▸ DATA EXTRACT
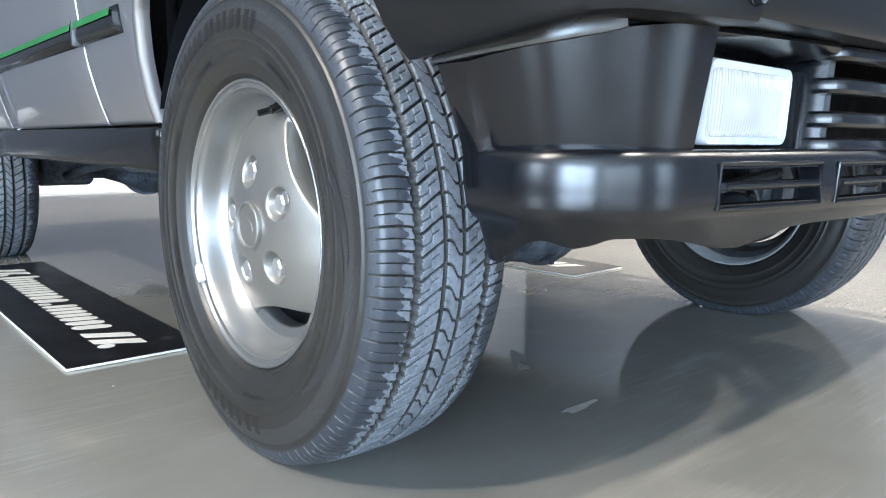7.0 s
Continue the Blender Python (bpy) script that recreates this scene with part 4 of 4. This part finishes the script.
def arch_rear_front_edge(z):
    return 2.085 + (z - 0.50) * 0.62 if z < 0.80 else 2.271 + (z - 0.80) * 3.0


for sgn in (-1, 1):
    side_panel("front_wing", sgn, lambda z: max(-0.02, arch_front_rear_edge(z)), lambda z: 0.7122, 0.500, 0.812, M_PAINT)
    side_panel("wing_top", sgn, lambda z: -0.55, lambda z: 0.7122, 0.812, 1.045, M_PAINT)
    side_panel("wing_nose", sgn, lambda z: -0.55, lambda z: -0.33 + max(0.0, (z - 0.72) * 1.6), 0.690, 0.812, M_PAINT)
    side_panel("front_door", sgn, lambda z: 0.7185, lambda z: 1.6785, 0.500, 1.045, M_PAINT, "grey metallic front door")
    side_panel("rear_door", sgn, lambda z: 1.6835, lambda z: min(arch_rear_front_edge(z), 2.62), 0.500, 0.850, M_PAINT, "grey metallic rear door")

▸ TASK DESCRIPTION
Write the full listing out again with every line unchanged, but include no pictures.

▸ SOLUTION BELOW
7.0 s
Continue the Blender Python (bpy) script that recreates this scene with part 4 of 4. This part finishes the script.
def arch_rear_front_edge(z):
    return 2.085 + (z - 0.50) * 0.62 if z < 0.80 else 2.271 + (z - 0.80) * 3.0


for sgn in (-1, 1):
    side_panel("front_wing", sgn, lambda z: max(-0.02, arch_front_rear_edge(z)), lambda z: 0.7122, 0.500, 0.812, M_PAINT)
    side_panel("wing_top", sgn, lambda z: -0.55, lambda z: 0.7122, 0.812, 1.045, M_PAINT)
    side_panel("wing_nose", sgn, lambda z: -0.55, lambda z: -0.33 + max(0.0, (z - 0.72) * 1.6), 0.690, 0.812, M_PAINT)
    side_panel("front_door", sgn, lambda z: 0.7185, lambda z: 1.6785, 0.500, 1.045, M_PAINT, "grey metallic front door")
    side_panel("rear_door", sgn, lambda z: 1.6835, lambda z: min(arch_rear_front_edge(z), 2.62), 0.500, 0.850, M_PAINT, "grey metallic rear door")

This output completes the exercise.